Acuado pela oposição, a cada dia mais forte e em maior
número, e ao mesmo tempo pressionado por sua base, aguerrida e desejosa de
reformas decisivas, Jango resolveu partir para a ofensiva.
Pretendendo lutar pela aprovação das reformas de base,
decidiu-se por realizar uma série de comícios em todo o país. O primeiro seria
no Rio, enquanto o último foi simbolicamente marcado para o dia 1º de maio, em
São Paulo.
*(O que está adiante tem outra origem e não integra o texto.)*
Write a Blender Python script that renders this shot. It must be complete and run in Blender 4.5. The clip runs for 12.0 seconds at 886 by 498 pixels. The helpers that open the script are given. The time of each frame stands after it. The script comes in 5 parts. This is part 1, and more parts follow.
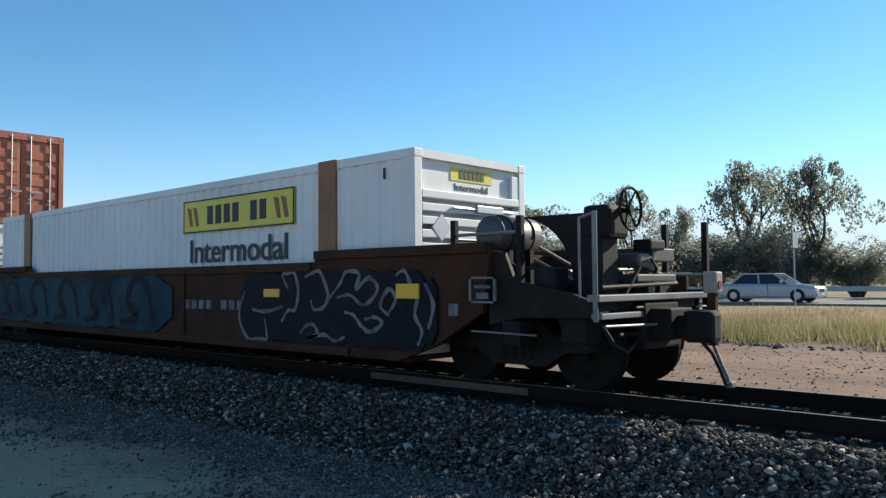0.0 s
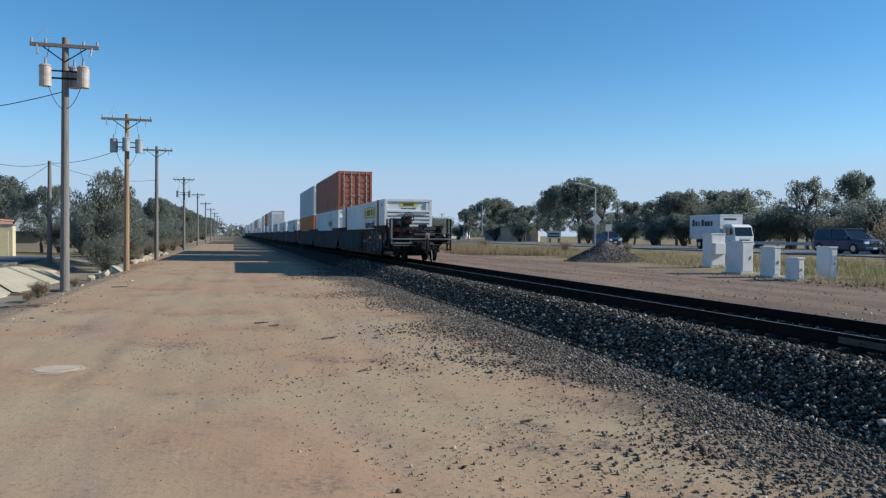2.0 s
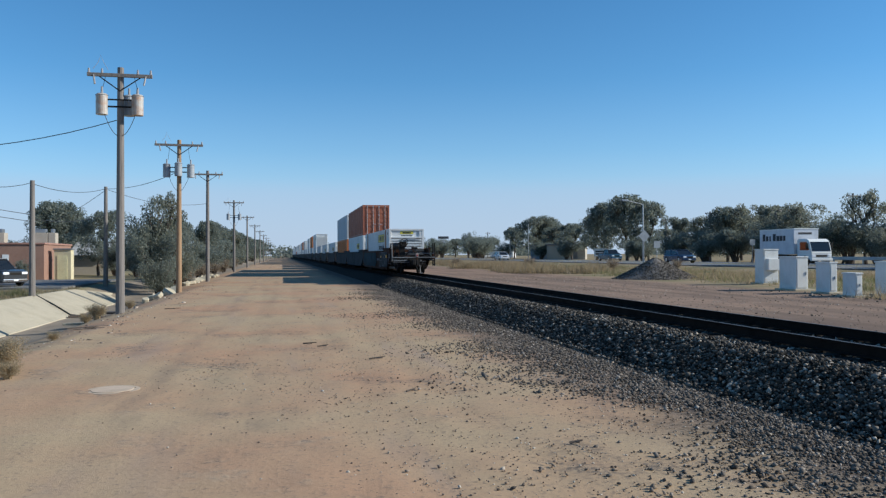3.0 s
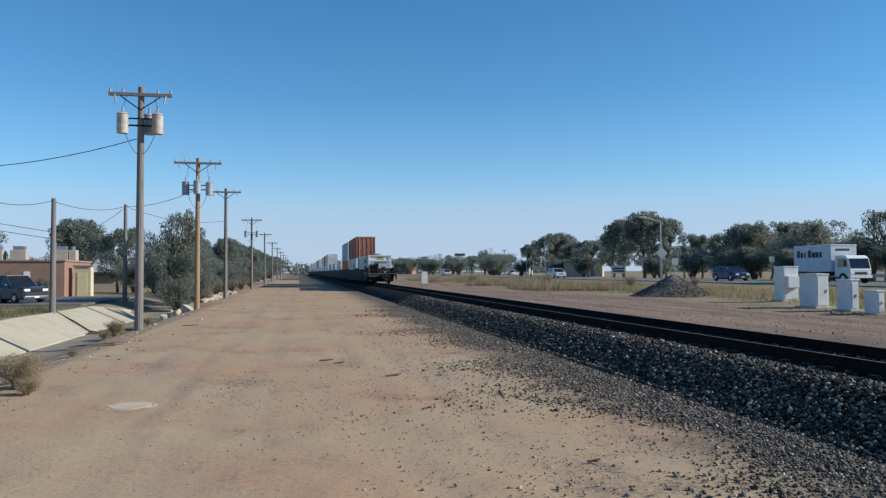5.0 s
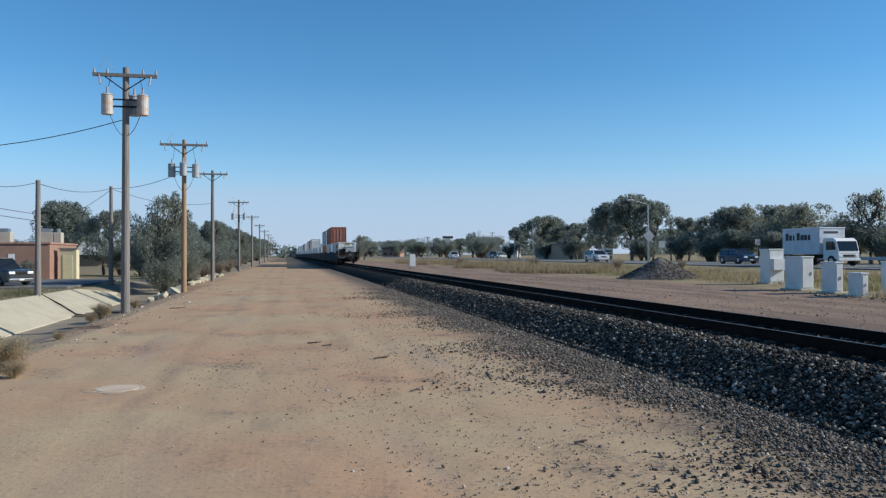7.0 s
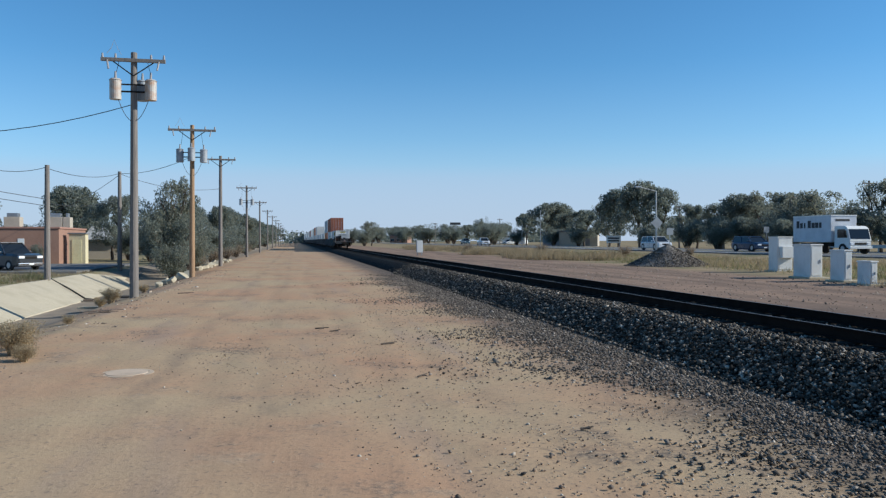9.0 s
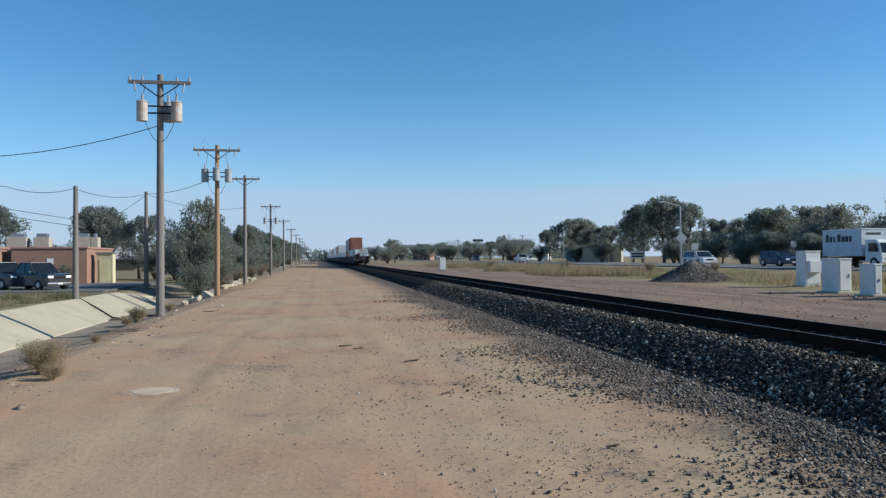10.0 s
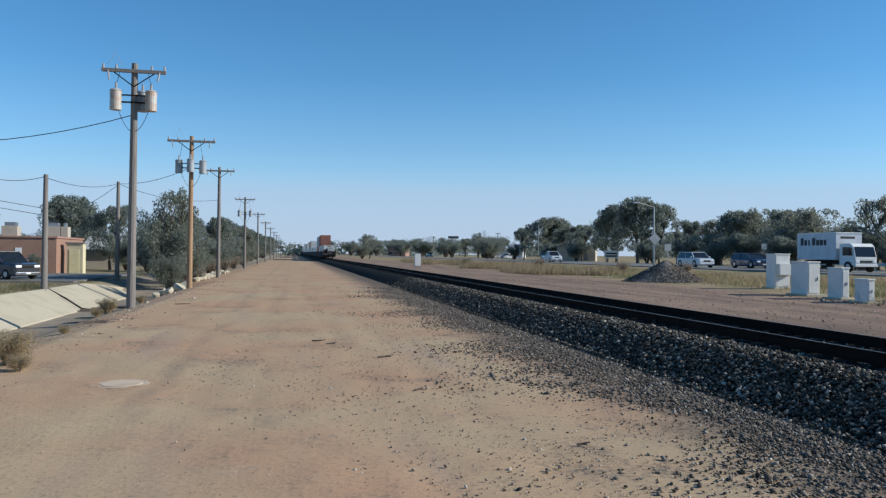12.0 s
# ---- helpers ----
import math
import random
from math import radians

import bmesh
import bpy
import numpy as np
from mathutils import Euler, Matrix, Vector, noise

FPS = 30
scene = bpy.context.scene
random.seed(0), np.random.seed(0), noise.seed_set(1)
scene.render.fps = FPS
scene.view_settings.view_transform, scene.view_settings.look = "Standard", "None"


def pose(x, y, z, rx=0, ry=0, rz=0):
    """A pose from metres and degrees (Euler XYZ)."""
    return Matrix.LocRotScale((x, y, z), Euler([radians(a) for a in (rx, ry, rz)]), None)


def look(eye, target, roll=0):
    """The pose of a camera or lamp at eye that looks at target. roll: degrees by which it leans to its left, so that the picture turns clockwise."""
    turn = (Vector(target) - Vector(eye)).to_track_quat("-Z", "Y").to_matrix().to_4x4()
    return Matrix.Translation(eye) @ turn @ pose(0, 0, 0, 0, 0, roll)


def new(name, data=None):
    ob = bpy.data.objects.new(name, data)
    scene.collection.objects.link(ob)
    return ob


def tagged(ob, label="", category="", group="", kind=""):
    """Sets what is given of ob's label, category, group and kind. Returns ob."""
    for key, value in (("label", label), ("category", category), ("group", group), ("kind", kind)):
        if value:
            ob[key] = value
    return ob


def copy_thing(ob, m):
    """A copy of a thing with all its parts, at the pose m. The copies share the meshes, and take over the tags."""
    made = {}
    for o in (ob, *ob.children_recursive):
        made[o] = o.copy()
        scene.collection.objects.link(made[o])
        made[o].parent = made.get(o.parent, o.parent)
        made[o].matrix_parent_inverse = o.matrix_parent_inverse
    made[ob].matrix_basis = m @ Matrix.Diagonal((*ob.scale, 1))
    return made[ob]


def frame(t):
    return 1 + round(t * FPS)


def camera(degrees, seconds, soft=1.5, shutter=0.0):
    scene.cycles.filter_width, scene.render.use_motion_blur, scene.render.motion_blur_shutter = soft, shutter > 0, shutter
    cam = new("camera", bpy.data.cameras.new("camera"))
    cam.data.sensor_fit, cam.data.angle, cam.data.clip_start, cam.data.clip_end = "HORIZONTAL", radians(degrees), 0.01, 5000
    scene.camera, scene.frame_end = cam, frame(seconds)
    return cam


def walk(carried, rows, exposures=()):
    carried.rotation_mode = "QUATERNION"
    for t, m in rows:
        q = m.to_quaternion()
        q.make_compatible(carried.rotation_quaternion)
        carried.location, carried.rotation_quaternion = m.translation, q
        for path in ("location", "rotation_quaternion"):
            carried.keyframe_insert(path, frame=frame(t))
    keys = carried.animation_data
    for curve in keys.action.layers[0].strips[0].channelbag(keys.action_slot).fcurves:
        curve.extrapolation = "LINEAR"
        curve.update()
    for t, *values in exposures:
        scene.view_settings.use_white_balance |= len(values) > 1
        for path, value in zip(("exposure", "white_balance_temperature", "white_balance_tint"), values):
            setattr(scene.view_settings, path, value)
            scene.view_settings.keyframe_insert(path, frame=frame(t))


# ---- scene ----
# The camera stands by the dirt track and pans. x: to the right of the line, y: along the line, z: up from the dirt.
EYE = (0.0, 0.0, 2.05)
LOOK = [  # seconds, yaw, pitch, roll
    (0.0, -47.60, 2.49, -0.44), (0.1, -44.11, 2.62, -0.48), (0.3, -36.62, 2.00, -0.31), (0.5, -29.88, -0.57, 0.02),
    (0.7, -24.70, -1.55, -0.10), (0.9, -20.98, -0.94, 0.10), (1.0, -20.48, -0.92, 0.30), (1.4, -17.62, -1.73, 0.35),
    (1.5, -16.57, -1.70, 0.32), (2.0, -15.16, -1.01, 0.38), (2.5, -13.19, -0.05, 0.12), (3.0, -11.76, 0.41, -0.31),
    (4.8, -10.54, 1.69, -0.30), (5.0, -10.55, 1.68, -0.29), (5.5, -9.98, 1.76, -0.44), (6.0, -10.37, 1.32, -0.48),
    (6.5, -10.45, 0.35, -0.45), (7.0, -11.43, 0.39, -0.28), (9.0, -10.88, -0.62, -0.04), (9.5, -9.86, 0.17, -0.29),
    (10.0, -9.20, 0.64, -0.47), (10.5, -8.26, -0.28, -0.27), (11.0, -10.02, -0.60, -0.08), (11.5, -10.42, -0.77, 0.34),
    (12.0, -11.03, 0.38, 0.56)]
cam = camera(59.5, 12.0, soft=1.3)
walk(cam, [(t, Matrix.Translation(EYE) @ pose(0, 0, 0, 0, 0, yaw) @ pose(0, 0, 0, 90 + pitch) @ pose(0, 0, 0, 0, 0, roll))
           for t, yaw, pitch, roll in LOOK],
     exposures=[(0.0, 0.40, 6400, 7), (0.5, 0.28, 6200, 7), (1.0, 0.05, 5800, 7), (3.0, -0.07, 5700, 7), (12.0, -0.07, 5700, 7)])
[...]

Decidiu-se também por fazer passar tudo o que pudesse ser veiculado
por meio de Decretos.
Daquela série de comícios, apenas o primeiro e único foi
realizado, no dia 13 de março de 1964. Reuniram-se todas as esquerdas, num
total de 350 mil pessoas. Defendiam o programa de reformas de base, celebravam
os decretos recentes que expropriavam pequenas refinarias particulares, que
delineavam os rumos da reforma agrária (no caso, por meio de desapropriações de
faixas de terra improdutivas que se estendiam ao longo de eixos
rodoferroviários).
A reação foi instantânea. Em São Paulo, no dia 19, menos de
uma semana depois, ocorreu a Marcha da Família com Deus pela Liberdade. A
resposta da direita reuniu mais de 500 mil pessoas. Após, diversas outras
manifestações como essas ocorreram por todo o país.
No meio desse caldeirão em fervura, Jango aproveitou o
feriado da Semana Santa e foi pescar, numa de suas fazendas, no Rio Grande do
Sul. Certamente os apoiadores do governo e de suas reformas não aparentavam ter
noção da tempestade que se armava.
Por fim, o fósforo foi aceso. A Associação dos Marinheiro e
Fuzileiros Navais do Brasil (AMFNB) se reuniu na sede do Sindicato dos
Metalúrgicos do Rio de Janeiro, contra as ordens do Ministro da Marinha. Como
convidado de honra, foi convidado João Cândido, o “almirante negro” que
comandou a Revolta da Armada, em 1910. Uma reunião à Encouraçado Potenkim de
pessoas vistas como comunistas... era demais.
A luta política ganhou contornos dramáticos com a quebra da
hierarquia no âmbito das forças armadas.
A gota d`água ocorreu no Automóvel Cube do Rio de Janeiro.
Discursos de sublevados subalternos das Forças Armadas conseguiram fazer se
unirem contra si quase todas as forças do espectro político. Faltava agora
apenas algum “cachorro louco” puxar os demais em direção ao golpe. E esse
alguém tinha nome e era bastante conhecido desde a década de 1930, quando deu
início a uma tentativa fracassada de golpe conhecida como Plano Cohen: general
Olímpio Mourão, que respondia por Minas Gerais.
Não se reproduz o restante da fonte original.